- **Given request**
Every record below should be transcribed exactly. Omit the images.

- **Given records**
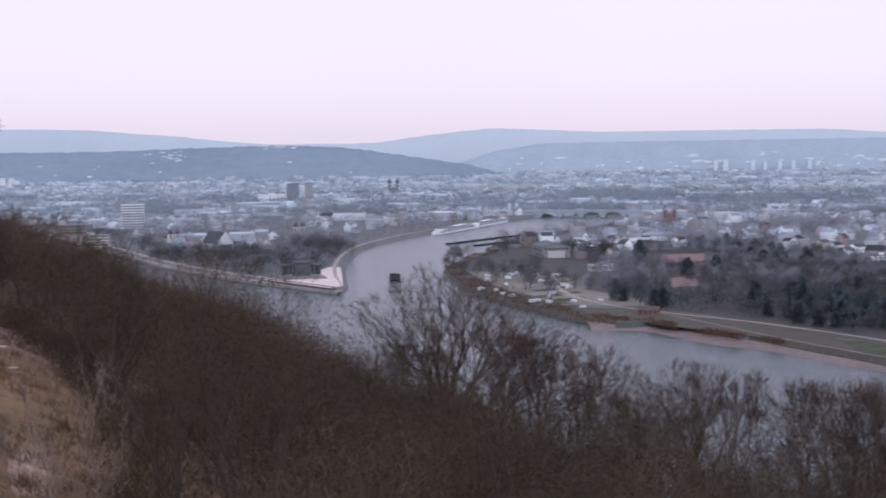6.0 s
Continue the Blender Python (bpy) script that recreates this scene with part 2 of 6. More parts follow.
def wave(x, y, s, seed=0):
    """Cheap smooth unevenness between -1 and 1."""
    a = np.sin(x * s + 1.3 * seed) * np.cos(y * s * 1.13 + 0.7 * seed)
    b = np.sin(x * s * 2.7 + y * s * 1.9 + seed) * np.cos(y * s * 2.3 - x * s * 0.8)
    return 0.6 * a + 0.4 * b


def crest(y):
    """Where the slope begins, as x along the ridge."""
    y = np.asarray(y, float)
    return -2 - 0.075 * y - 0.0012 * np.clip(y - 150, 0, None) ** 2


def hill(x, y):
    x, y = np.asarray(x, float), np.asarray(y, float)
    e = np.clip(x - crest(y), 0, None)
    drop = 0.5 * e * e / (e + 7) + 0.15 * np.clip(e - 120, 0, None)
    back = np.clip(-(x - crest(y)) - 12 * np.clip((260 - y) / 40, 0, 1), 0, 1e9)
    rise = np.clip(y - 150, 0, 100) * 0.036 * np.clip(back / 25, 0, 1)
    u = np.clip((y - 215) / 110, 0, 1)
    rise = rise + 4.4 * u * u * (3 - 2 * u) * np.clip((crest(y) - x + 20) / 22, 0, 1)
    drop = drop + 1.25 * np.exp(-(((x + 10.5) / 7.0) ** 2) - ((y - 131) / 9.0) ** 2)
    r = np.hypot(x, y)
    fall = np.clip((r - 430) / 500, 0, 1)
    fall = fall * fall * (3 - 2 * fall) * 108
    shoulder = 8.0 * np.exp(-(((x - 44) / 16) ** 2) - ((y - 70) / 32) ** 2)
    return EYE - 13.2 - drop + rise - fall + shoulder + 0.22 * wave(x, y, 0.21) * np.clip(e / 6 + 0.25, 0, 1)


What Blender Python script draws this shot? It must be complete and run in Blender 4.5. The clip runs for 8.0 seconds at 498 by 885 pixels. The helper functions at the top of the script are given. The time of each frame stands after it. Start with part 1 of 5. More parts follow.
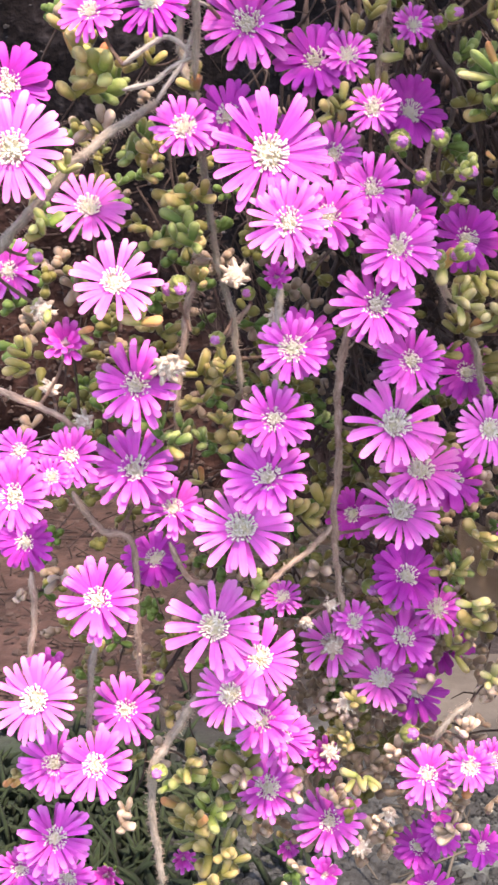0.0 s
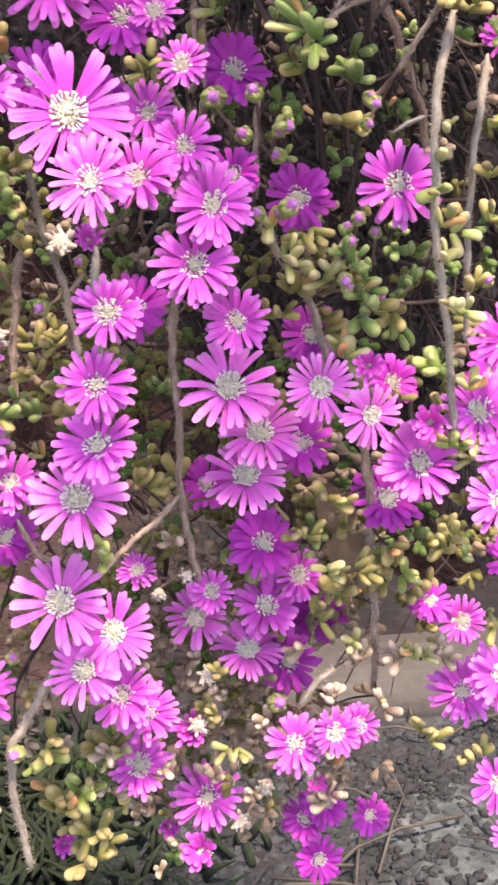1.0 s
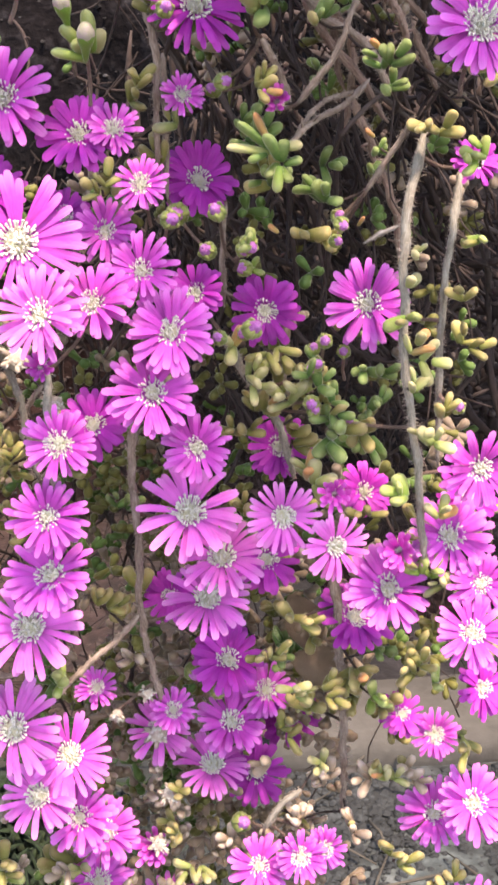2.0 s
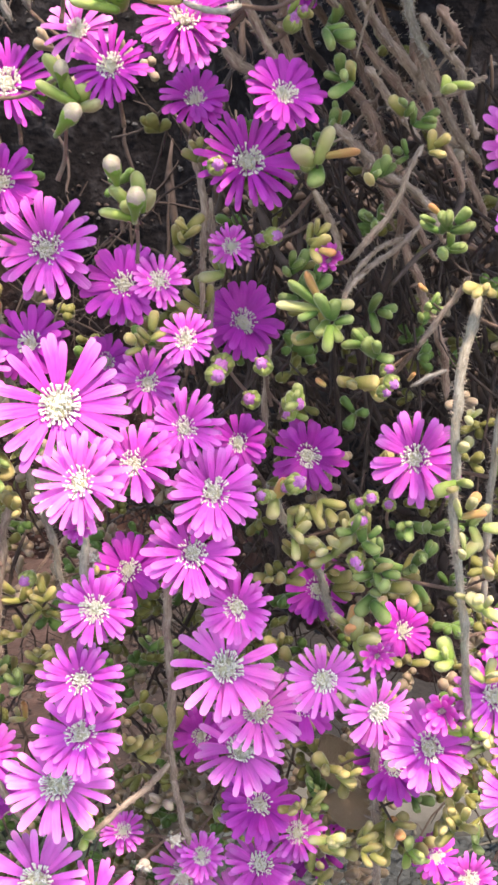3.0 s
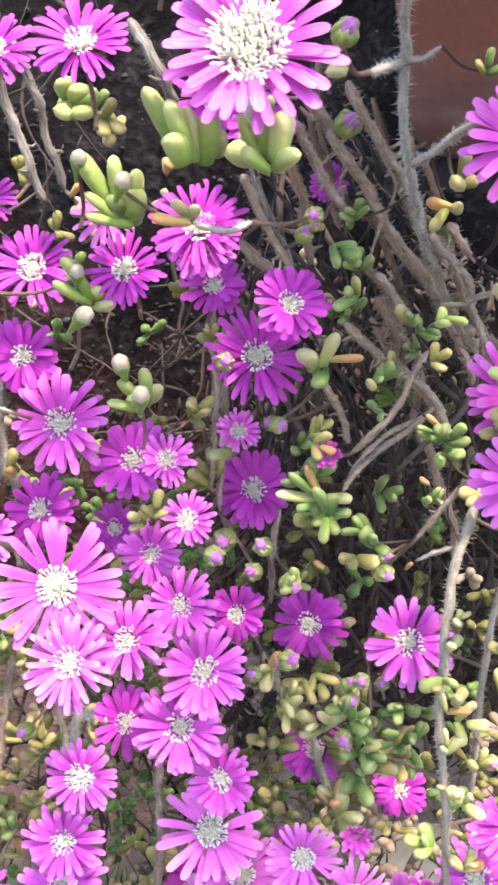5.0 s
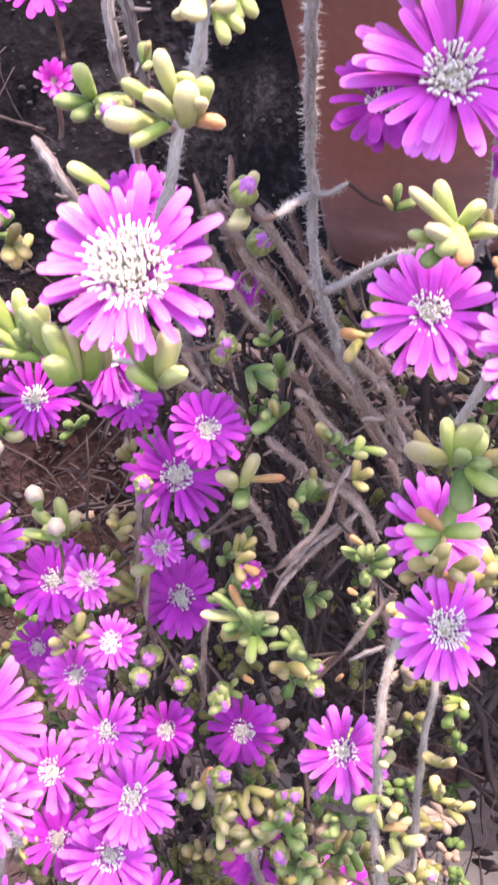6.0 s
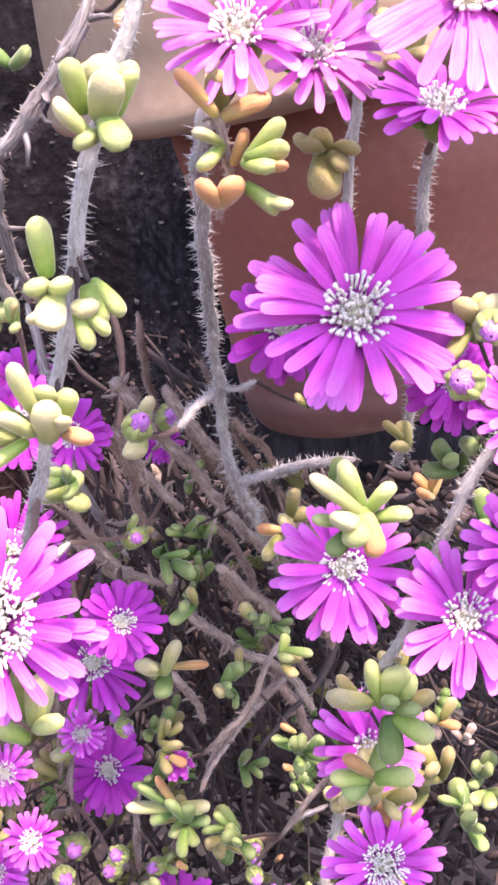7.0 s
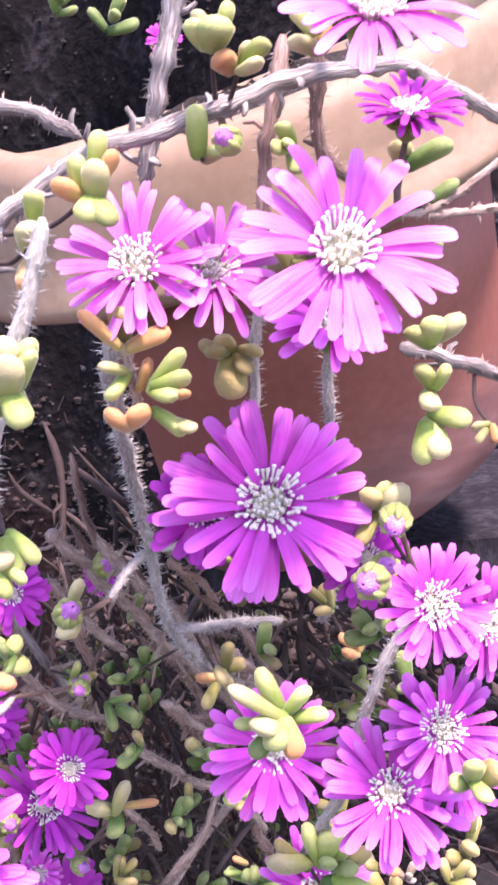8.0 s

- **Exercise response**
6.0 s
Continue the Blender Python (bpy) script that recreates this scene with part 2 of 6. More parts follow.
def wave(x, y, s, seed=0):
    """Cheap smooth unevenness between -1 and 1."""
    a = np.sin(x * s + 1.3 * seed) * np.cos(y * s * 1.13 + 0.7 * seed)
    b = np.sin(x * s * 2.7 + y * s * 1.9 + seed) * np.cos(y * s * 2.3 - x * s * 0.8)
    return 0.6 * a + 0.4 * b


def crest(y):
    """Where the slope begins, as x along the ridge."""
    y = np.asarray(y, float)
    return -2 - 0.075 * y - 0.0012 * np.clip(y - 150, 0, None) ** 2


def hill(x, y):
    x, y = np.asarray(x, float), np.asarray(y, float)
    e = np.clip(x - crest(y), 0, None)
    drop = 0.5 * e * e / (e + 7) + 0.15 * np.clip(e - 120, 0, None)
    back = np.clip(-(x - crest(y)) - 12 * np.clip((260 - y) / 40, 0, 1), 0, 1e9)
    rise = np.clip(y - 150, 0, 100) * 0.036 * np.clip(back / 25, 0, 1)
    u = np.clip((y - 215) / 110, 0, 1)
    rise = rise + 4.4 * u * u * (3 - 2 * u) * np.clip((crest(y) - x + 20) / 22, 0, 1)
    drop = drop + 1.25 * np.exp(-(((x + 10.5) / 7.0) ** 2) - ((y - 131) / 9.0) ** 2)
    r = np.hypot(x, y)
    fall = np.clip((r - 430) / 500, 0, 1)
    fall = fall * fall * (3 - 2 * fall) * 108
    shoulder = 8.0 * np.exp(-(((x - 44) / 16) ** 2) - ((y - 70) / 32) ** 2)
    return EYE - 13.2 - drop + rise - fall + shoulder + 0.22 * wave(x, y, 0.21) * np.clip(e / 6 + 0.25, 0, 1)


What Blender Python script draws this shot? It must be complete and run in Blender 4.5. The clip runs for 8.0 seconds at 498 by 885 pixels. The helper functions at the top of the script are given. The time of each frame stands after it. Start with part 1 of 5. More parts follow.
0.0 s
1.0 s
2.0 s
3.0 s
5.0 s
6.0 s
7.0 s
8.0 s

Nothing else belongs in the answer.